I have considered the submissions of  both sides and the issue that comes out is that the plaintiff’s claim is based on an equitable estoppel, in that he is entitled to protection from misrepresentation cause by the defendant.  But Dr. Kiplagat asserted that there can be no misrepresentation as to law and that you cannot rely on misrepresentation of the law.   If the law requires that all transactions in land has to be in writing, you cannot plead that a representation in regards to a particular transaction was not in writing.  Neither can you plead that you undertook developments which are required to be authorized and approved by law on the basis of a misrepresentation by another party.

Section 3(3) of Cap 23 states;

(3)No suit shall be brought upon a contract for the disposition of an interest in land unless;

(a)the contract upon which the suit is founded;

(i)is in writing

(ii)is signed by all parties thereto and

(b)the signature of each party signing has been attested by a witness who is present when the contract was signed by such party"

There is no dispute that the defendant is the registered proprietor of the suit property.  And there is no dispute that the parties herein entered into a tenancy agreement on 6th August 2001 for a period of 3 years which expired on 14th August, 2004.  The plaintiff claims that the defendant represented to him that at the expiry of the term of the tenancy agreement on 14th August, 2004, he would convey and/or sell the suit property for a sum of Kshs.15 million.  And by means of the said representations and acting on the faith and in the belief that the representation was true, he was induced to make developments and/or improvements upon the suit property worth kshs.19,050,000/=.

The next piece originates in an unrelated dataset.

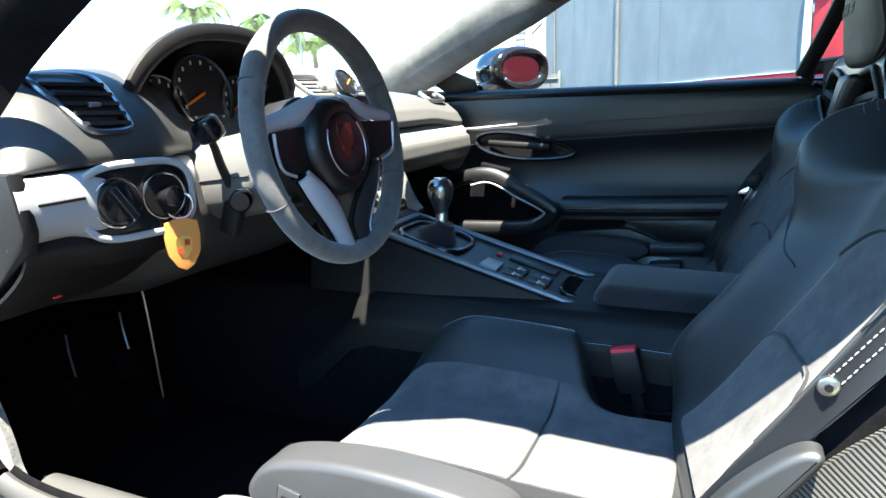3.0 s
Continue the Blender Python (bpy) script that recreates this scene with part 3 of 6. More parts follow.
    ws = part("windscreen", sheet(screen, 16, 24), GLASS, car, "clear windscreen")
    ws.visible_shadow = False
    part("screen_band", sheet(lambda u, v: Vector(screen(0.93 + 0.07 * u, v)) - Vector((0, 0, 0.003)), 2, 20), PLASTIC, ws)
    # pillars: painted outside, suede inside
    for side in (-1, 1):
        inner = spline([(-0.90, side * 0.685, 0.865), (-0.70, side * 0.67, 0.945), (-0.47, side * 0.645, 1.055), (-0.30, side * 0.615, 1.115), (-0.10, side * 0.60, 1.155)], 26)
        # Far pillar toned as sunlit, near one dark as if in shade.
        part("pillar_trim", sweep(bmesh.new(), inner, oval(0.028, 0.062, 14, 0.8), (0.75, -side * 0.25, 0.65), scale=lambda f: 1.0 - 0.75 * smooth(0.62, 1.0, f)), SUNLIT_SUEDE if side > 0 else SUEDE, car, "suede windscreen pillar trim, toned as sunlit or shaded")
        outer = spline([(-0.98, side * 0.71, 0.845), (-0.72, side * 0.70, 0.955), (-0.47, side * 0.672, 1.075), (-0.28, side * 0.645, 1.135), (-0.05, side * 0.63, 1.168), (0.15, side * 0.625, 1.172), (0.35, side * 0.63, 1.158), (0.5, side * 0.64, 1.138)], 40)
        part("roof_rail", sweep(bmesh.new(), outer, oval(0.022, 0.034, 12, 0.8), (0, side * 0.8, 0.6)), PAINT, car, "black roof rail")
        cant = spline([(-0.30, side * 0.612, 1.118), (-0.05, side * 0.60, 1.158), (0.12, side * 0.595, 1.164), (0.3, side * 0.598, 1.152), (0.48, side * 0.605, 1.132), (0.7, side * 0.61, 1.10), (0.85, side * 0.62, 1.07)], 30)
        part("rail_trim", sweep(bmesh.new(), cant, oval(0.016, 0.028, 10), (0, side * 0.5, 0.85)), HEADLINER, car)
    # headliner
    zc = curve_of([(-0.45, 1.115), (-0.36, 1.135), (-0.2, 1.165), (0.1, 1.187), (0.4, 1.172), (0.8, 1.118), (0.9, 1.09)])
    part("headliner", sheet(lambda u, v: ((-0.40 + 0.12 * (2 * v - 1) ** 2) + (0.82 - (-0.40 + 0.12 * (2 * v - 1) ** 2)) * u, (2 * v - 1) * 0.605, zc(-0.4 + 1.22 * u) - 0.032 * abs(2 * v - 1) ** 3), 60, 40, 0.008), HEADLINER, car, "dark grey mottled suede headliner")
    part("rear_header", sheet(lambda u, v: (0.80 + 0.03 * u, (2 * v - 1) * 0.6, zc(0.8) - 0.005 - 0.02 * abs(2 * v - 1) ** 2 + 0.03 * u), 2, 20, 0.01), HEADLINER, car)
    mir = part("interior_mirror", sweep(bmesh.new(), spline([(-0.40, -0.14, 1.134), (-0.418, 0.0, 1.141), (-0.40, 0.14, 1.134)], 18), oval(0.027, 0.042, 14), (0, 0, 1), scale=lambda f: 0.25 + 0.75 * math.sin(math.pi * (0.08 + 0.84 * f)) ** 0.4), PLASTIC, car, "black interior rear-view mirror")
    part("mirror_stalk", rod(spline([(-0.42, 0, 1.14), (-0.445, 0, 1.15), (-0.46, 0, 1.16)], 6), 0.013), PLASTIC, mir)
    part("mirror_glass", slab([(-0.391, y, 1.134 + z) for y, z in oval(0.126, 0.031, 20, 0.7)], (0.004, 0, 0)), MIRROR, mir, "mirror glass")
    lab = part("visor_label", slab([(-0.10, -0.13, 1.162), (-0.02, -0.15, 1.168), (-0.01, -0.10, 1.169), (-0.09, -0.08, 1.163)], (0, 0, -0.004)), LABEL, car, "small pale roof label")
    return car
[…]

The plaintiff also contends that unless the defendant is restrained, he stands to lose the value of the improvements done on the suit property.

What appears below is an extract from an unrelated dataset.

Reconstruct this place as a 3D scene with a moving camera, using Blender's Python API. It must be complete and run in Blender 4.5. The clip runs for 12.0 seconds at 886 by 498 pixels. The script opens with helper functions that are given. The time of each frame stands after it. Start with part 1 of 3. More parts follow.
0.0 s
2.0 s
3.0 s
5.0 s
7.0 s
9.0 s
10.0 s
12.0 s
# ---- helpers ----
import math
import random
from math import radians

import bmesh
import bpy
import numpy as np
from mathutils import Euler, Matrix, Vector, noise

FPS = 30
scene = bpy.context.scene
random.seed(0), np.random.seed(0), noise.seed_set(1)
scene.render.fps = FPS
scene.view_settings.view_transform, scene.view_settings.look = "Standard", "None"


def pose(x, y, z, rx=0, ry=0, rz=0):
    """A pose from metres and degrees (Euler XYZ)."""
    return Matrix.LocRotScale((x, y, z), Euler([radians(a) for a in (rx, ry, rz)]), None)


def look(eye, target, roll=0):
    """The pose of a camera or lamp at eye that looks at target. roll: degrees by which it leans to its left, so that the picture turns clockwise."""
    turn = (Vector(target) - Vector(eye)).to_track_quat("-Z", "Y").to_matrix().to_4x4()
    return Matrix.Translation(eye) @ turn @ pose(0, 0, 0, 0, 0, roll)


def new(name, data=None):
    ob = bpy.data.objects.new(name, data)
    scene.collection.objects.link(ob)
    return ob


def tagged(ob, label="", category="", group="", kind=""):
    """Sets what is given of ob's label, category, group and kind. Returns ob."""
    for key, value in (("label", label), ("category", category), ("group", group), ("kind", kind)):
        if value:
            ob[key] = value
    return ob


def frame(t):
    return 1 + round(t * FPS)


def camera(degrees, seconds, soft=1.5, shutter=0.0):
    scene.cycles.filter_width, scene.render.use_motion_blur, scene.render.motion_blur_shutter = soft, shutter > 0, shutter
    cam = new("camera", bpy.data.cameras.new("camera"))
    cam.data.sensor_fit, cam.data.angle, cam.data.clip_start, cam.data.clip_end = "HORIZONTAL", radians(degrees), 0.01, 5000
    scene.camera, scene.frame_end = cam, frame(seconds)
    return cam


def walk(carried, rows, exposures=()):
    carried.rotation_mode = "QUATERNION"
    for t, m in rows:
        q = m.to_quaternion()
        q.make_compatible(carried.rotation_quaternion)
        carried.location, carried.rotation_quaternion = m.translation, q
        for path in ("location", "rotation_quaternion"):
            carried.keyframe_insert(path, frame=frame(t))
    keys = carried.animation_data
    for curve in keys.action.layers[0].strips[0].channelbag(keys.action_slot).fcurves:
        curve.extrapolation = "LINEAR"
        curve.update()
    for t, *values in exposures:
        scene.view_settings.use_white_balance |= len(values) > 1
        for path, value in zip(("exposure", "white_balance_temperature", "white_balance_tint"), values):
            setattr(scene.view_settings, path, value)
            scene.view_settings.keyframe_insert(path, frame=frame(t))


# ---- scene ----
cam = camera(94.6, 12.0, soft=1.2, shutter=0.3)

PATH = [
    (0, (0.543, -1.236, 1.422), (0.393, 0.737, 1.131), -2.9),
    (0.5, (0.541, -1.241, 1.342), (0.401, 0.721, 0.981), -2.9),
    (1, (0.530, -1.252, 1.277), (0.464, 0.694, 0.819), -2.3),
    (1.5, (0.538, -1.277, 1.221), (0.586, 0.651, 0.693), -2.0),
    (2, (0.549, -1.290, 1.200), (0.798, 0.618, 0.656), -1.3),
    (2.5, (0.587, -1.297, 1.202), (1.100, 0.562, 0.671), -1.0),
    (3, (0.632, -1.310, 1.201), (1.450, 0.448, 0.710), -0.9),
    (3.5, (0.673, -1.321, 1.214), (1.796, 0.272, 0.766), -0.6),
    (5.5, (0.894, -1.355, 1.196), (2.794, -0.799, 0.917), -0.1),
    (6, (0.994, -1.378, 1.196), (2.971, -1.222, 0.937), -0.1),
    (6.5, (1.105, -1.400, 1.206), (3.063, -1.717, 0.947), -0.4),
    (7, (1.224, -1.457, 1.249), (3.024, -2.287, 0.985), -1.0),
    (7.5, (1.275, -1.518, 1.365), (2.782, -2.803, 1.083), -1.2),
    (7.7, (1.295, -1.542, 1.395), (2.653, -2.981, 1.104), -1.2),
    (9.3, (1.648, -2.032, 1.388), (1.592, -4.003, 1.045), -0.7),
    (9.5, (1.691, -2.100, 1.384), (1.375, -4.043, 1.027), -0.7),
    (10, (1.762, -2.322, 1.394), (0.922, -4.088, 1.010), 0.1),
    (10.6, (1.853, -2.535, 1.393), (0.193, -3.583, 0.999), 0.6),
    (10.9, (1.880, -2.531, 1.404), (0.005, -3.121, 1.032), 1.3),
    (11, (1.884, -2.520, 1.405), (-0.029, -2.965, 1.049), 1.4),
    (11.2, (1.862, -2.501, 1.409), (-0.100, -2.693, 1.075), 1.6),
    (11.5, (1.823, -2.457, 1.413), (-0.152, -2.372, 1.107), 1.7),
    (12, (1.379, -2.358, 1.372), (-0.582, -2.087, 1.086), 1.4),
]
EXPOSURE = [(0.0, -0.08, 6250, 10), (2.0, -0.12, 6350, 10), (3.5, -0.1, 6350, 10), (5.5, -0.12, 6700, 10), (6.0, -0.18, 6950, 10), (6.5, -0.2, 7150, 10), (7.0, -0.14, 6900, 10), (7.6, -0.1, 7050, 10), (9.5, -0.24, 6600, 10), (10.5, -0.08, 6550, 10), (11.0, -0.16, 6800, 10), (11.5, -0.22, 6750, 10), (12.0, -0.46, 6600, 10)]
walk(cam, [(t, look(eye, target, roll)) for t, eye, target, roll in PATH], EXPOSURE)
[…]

It is clear from the tenancy agreement dated 6th August, 2001 that the user of the property was residential and the rent payable was Kshs.40,000/=.  And according to the lease agreement, for the plaintiff to undertake any improvements, he was required to obtain the written consent of the owner and present the necessary documents to Nairobi City Council to give an appropriate approval and permission.  It was also necessary to effect change of user from residential to commercial to enable the plaintiff to undertake commercial improvements.

The improvements allegedly done by the plaintiff were geared for the improvement of his business.  He did not obtain the requisite approvals from the necessary authority.  And equally he did not present any building plans or improvements to the council to allow him, do the improvements.  It is my humble view that ignorance of the law cannot be a defence and cannot constitute a misrepresentation.  The whole case of the plaintiff is based on an equitable estoppel but such a principle cannot apply when express provisions of the law dictate otherwise.  I am in agreement with Dr. Kiplagat that there can be no estoppel against a statute.

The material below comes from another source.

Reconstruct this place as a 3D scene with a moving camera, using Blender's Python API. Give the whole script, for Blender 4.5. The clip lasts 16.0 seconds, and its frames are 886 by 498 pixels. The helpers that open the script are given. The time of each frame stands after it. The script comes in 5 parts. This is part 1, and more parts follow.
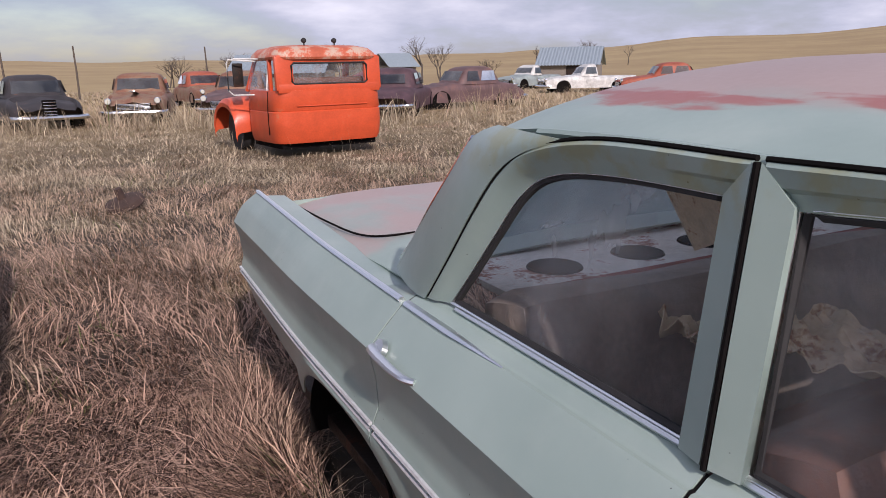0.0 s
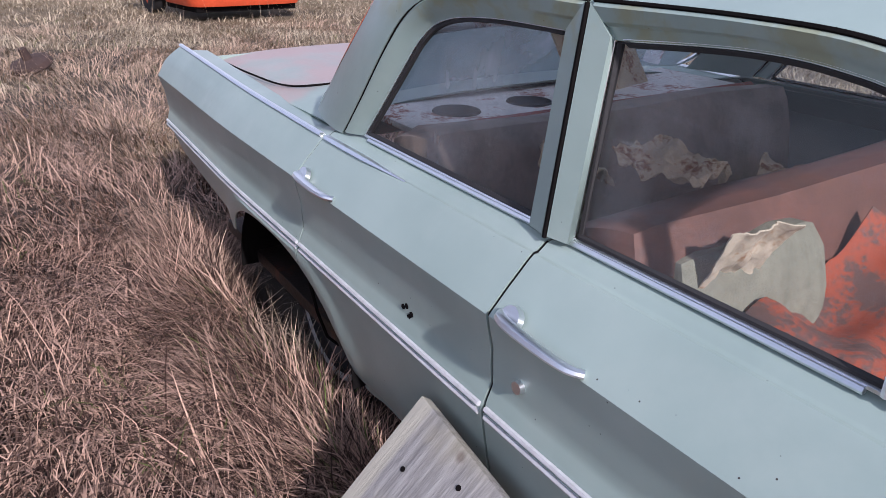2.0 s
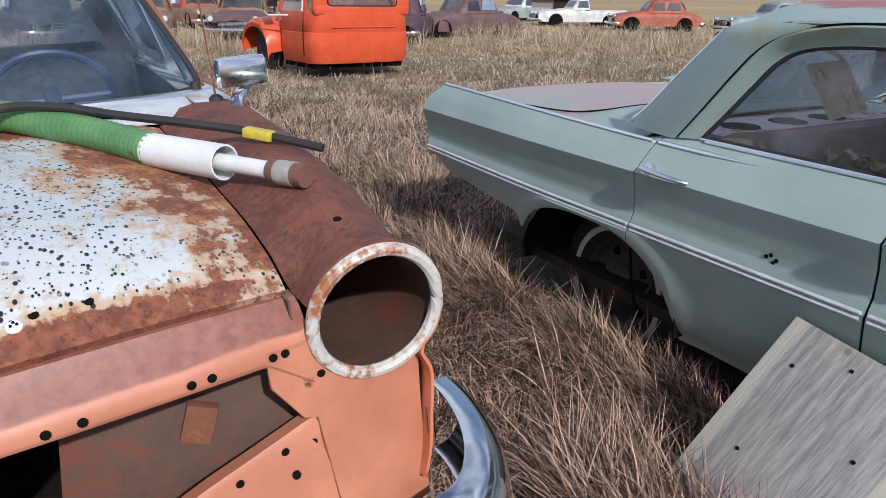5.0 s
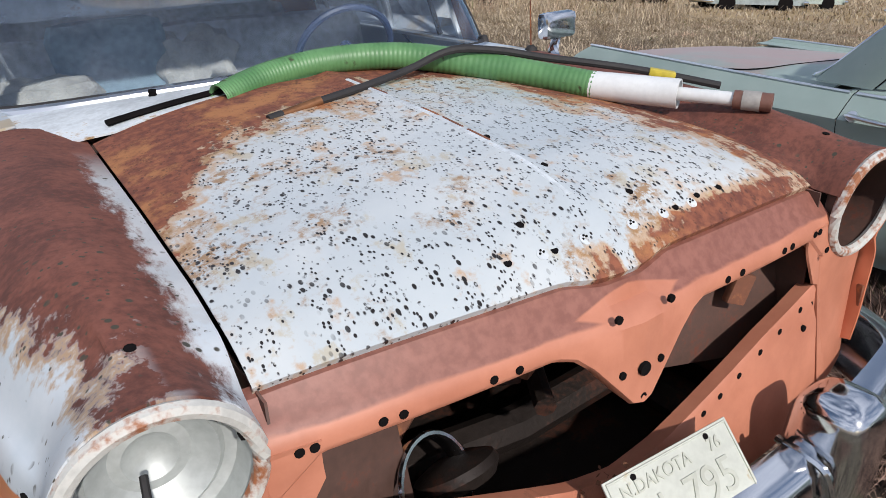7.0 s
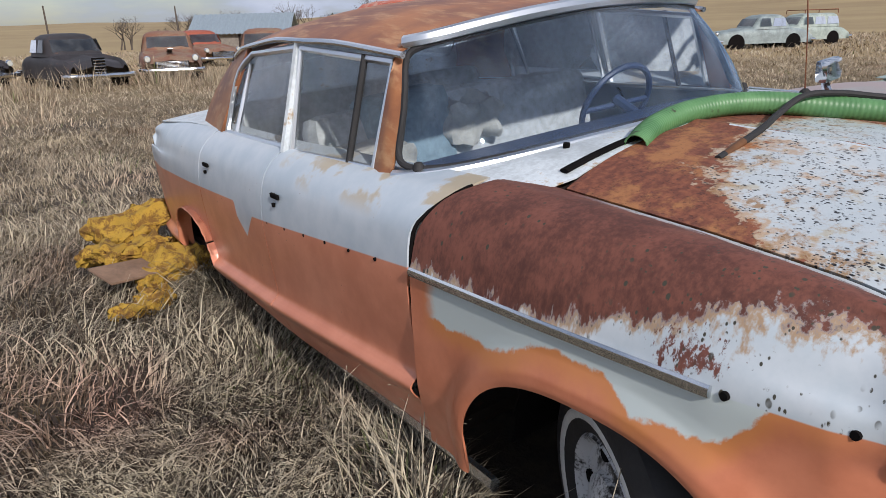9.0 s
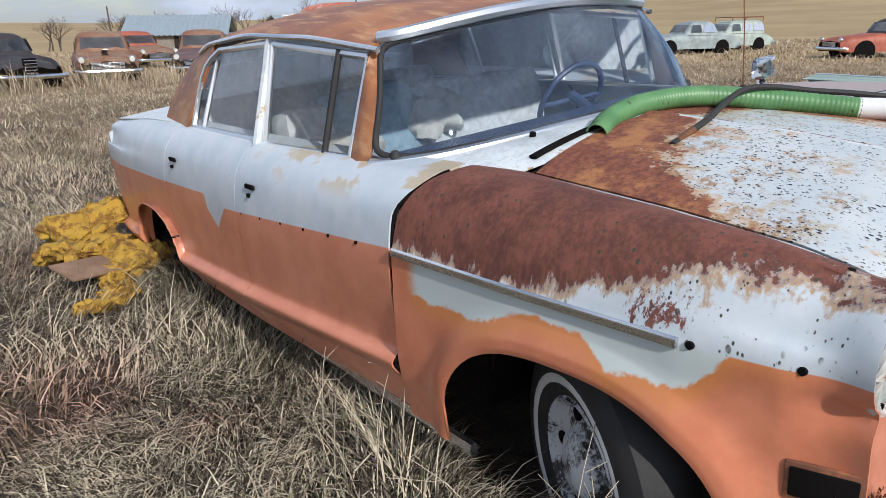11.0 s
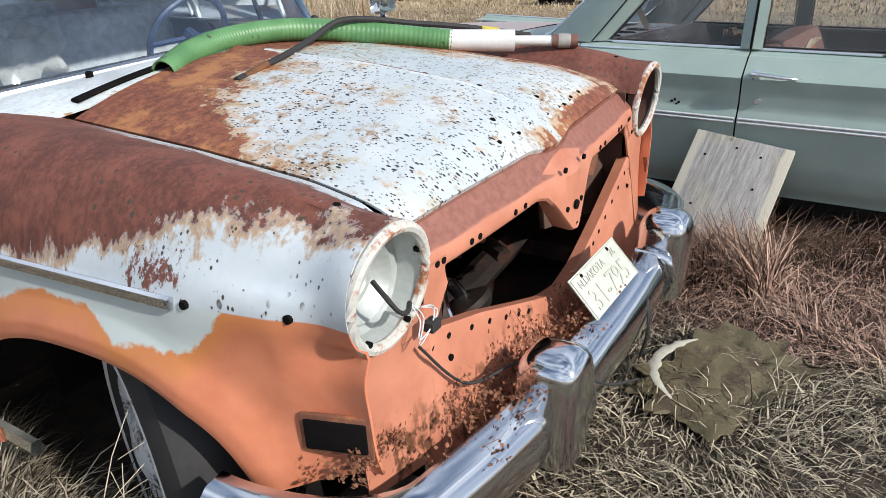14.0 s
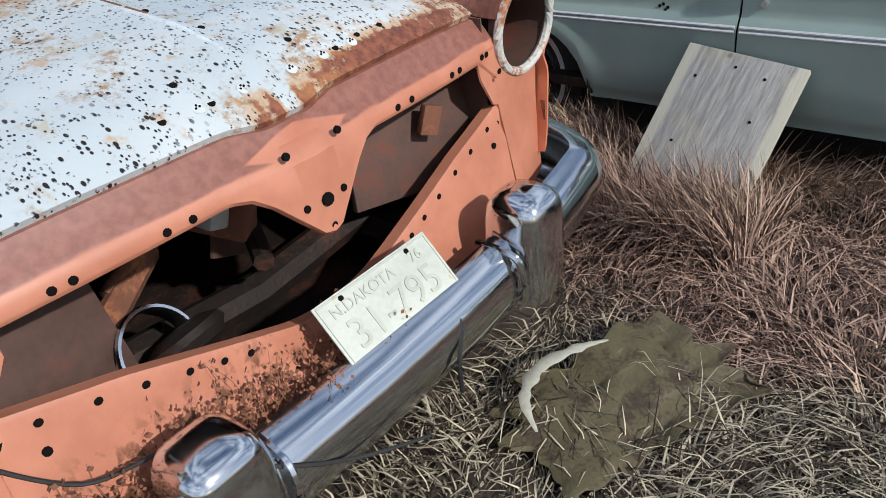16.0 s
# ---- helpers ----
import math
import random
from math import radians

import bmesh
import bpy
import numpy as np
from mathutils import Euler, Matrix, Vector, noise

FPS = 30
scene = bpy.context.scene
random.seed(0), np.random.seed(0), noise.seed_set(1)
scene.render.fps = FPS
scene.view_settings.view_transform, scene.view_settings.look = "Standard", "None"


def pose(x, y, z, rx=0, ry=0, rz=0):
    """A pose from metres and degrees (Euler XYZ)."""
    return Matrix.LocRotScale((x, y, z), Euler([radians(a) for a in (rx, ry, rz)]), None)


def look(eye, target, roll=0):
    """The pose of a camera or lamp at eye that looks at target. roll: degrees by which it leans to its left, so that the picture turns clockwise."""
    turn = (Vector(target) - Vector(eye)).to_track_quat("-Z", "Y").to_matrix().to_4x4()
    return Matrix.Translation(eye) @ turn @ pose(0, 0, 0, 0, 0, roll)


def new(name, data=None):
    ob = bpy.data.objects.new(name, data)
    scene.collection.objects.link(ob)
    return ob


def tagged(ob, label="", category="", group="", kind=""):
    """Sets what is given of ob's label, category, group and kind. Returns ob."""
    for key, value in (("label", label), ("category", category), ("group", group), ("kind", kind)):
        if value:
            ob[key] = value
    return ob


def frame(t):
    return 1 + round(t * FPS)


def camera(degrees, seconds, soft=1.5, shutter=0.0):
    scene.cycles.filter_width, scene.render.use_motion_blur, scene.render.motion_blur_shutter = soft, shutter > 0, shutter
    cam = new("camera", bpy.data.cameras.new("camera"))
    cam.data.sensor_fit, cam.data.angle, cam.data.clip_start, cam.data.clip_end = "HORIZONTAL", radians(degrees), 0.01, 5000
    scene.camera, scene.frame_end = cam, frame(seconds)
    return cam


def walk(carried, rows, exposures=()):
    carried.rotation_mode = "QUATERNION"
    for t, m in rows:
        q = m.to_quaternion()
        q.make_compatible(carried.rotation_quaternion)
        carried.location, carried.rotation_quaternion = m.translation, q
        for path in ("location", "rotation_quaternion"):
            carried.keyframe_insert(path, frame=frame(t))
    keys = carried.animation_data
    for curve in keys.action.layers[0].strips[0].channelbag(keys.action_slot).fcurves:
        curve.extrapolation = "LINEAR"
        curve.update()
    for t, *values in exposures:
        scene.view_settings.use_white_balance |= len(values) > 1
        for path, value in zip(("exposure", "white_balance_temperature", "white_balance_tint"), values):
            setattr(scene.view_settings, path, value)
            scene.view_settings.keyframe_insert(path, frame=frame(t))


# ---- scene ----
PATH = [
    (0, (1.547, 1.167, 1.467), (2.429, 2.892, 0.972), -1.1),
    (0.5, (1.571, 1.244, 1.472), (2.443, 2.934, 0.853), -0.6),
    (1, (1.593, 1.176, 1.472), (2.458, 2.814, 0.715), -0.2),
    (1.5, (1.59, 1.005, 1.469), (2.459, 2.62, 0.672), -0.3),
    (2, (1.422, 0.872, 1.448), (2.429, 2.397, 0.636), 1.3),
    (2.5, (1.223, 0.756, 1.459), (2.357, 2.175, 0.623), 3.8),
    (3, (1.079, 0.58, 1.459), (2.129, 2.065, 0.627), 3.3),
    (5.5, (-0.026, 0.831, 1.401), (0.904, 2.477, 0.749), 0.8),
    (6, (-0.356, 0.833, 1.394), (0.622, 2.432, 0.696), 1.2),
    (6.5, (-0.586, 0.93, 1.35), (0.408, 2.503, 0.619), 1.5),
    (7, (-0.846, 1.045, 1.366), (0.173, 2.6, 0.631), 1.9),
    (7.5, (-1.149, 1.085, 1.374), (-0.126, 2.641, 0.644), 1.5),
    (8, (-1.42, 1.146, 1.405), (-0.397, 2.714, 0.7), 1.2),
    (8.5, (-1.687, 1.307, 1.388), (-0.658, 2.908, 0.774), -1.8),
    (9, (-1.945, 1.39, 1.399), (-0.913, 2.994, 0.801), -1.6),
    (11.5, (-2.115, 1.31, 1.363), (-0.847, 2.736, 0.765), -0.8),
    (12, (-2.084, 1.291, 1.342), (-0.671, 2.546, 0.69), -0.3),
    (12.5, (-2.06, 1.266, 1.328), (-0.535, 2.371, 0.655), 0.9),
    (13, (-1.983, 1.226, 1.331), (-0.428, 2.282, 0.647), 1.4),
    (13.5, (-1.826, 1.138, 1.334), (-0.267, 2.188, 0.649), 1.3),
    (14, (-1.647, 1.069, 1.314), (-0.076, 2.072, 0.589), 0.1),
    (14.5, (-1.429, 1.063, 1.297), (0.15, 2.041, 0.555), -1.3),
    (15, (-1.191, 1.05, 1.305), (0.377, 2.021, 0.532), -2.1),
    (15.5, (-0.958, 0.949, 1.293), (0.467, 2.053, 0.427), -2.8),
    (16, (-0.74, 0.794, 1.287), (0.566, 1.96, 0.321), -4.1),
]
cam = camera(63.5, 16.0, soft=0.55)
walk(cam, [(t, look(eye, target, roll)) for t, eye, target, roll in PATH],
     exposures=[(0, 0.02, 6550, 24), (0.5, 0.10, 6600, 24), (1.0, 0.36, 6450, 24), (3.0, 0.32, 5800, 23), (5.3, 0.10, 6200, 14), (7.0, 0.02, 6350, 14), (8.3, 0.10, 6300, 14), (9.0, -0.05, 6350, 14), (11.5, 0.25, 6250, 11), (13.5, 0.40, 6350, 10), (14.6, 0.32, 6400, 9), (15.5, 0.08, 6400, 8), (16, 0.08, 6150, 9)])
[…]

It is the defendant’s case that there being no agreement in writing, there being no express permission to enable the plaintiff to undertake any improvements on the subject land, there being no change of user from residential to commercial, there being no authorization from the planning authorities i.e. Nairobi City Council and Commissioner of Lands to effect any improvements on the land, the cause of action of the plaintiff in this suit relies on illegal pleadings in respect of improvements which are not authorized and which are expressly forbidden by law.  And by reason of the law of contract Act, the suit must fail, I think that is the correct interpretation of section 3(3) of the Law of Contract Act Cap 23.

It is therefore, my decision that the plaintiff’s cause of action offends and is in contravention of the clear provisions of Section 3(3) of the Law of contract.  I am in agreement with Dr. Kiplagat that the power of equity cannot override the express statutory provisions of law, hence you cannot rely and/or plead equity over section 3(3) of the Law of Contract.

In the premises the preliminary objection is sustained and the application and the case of the plaintiff must fail.  It is hereby struck out with costs to the defendant.

Dated, signed and delivered at Nairobi this 28th day of February, 2008.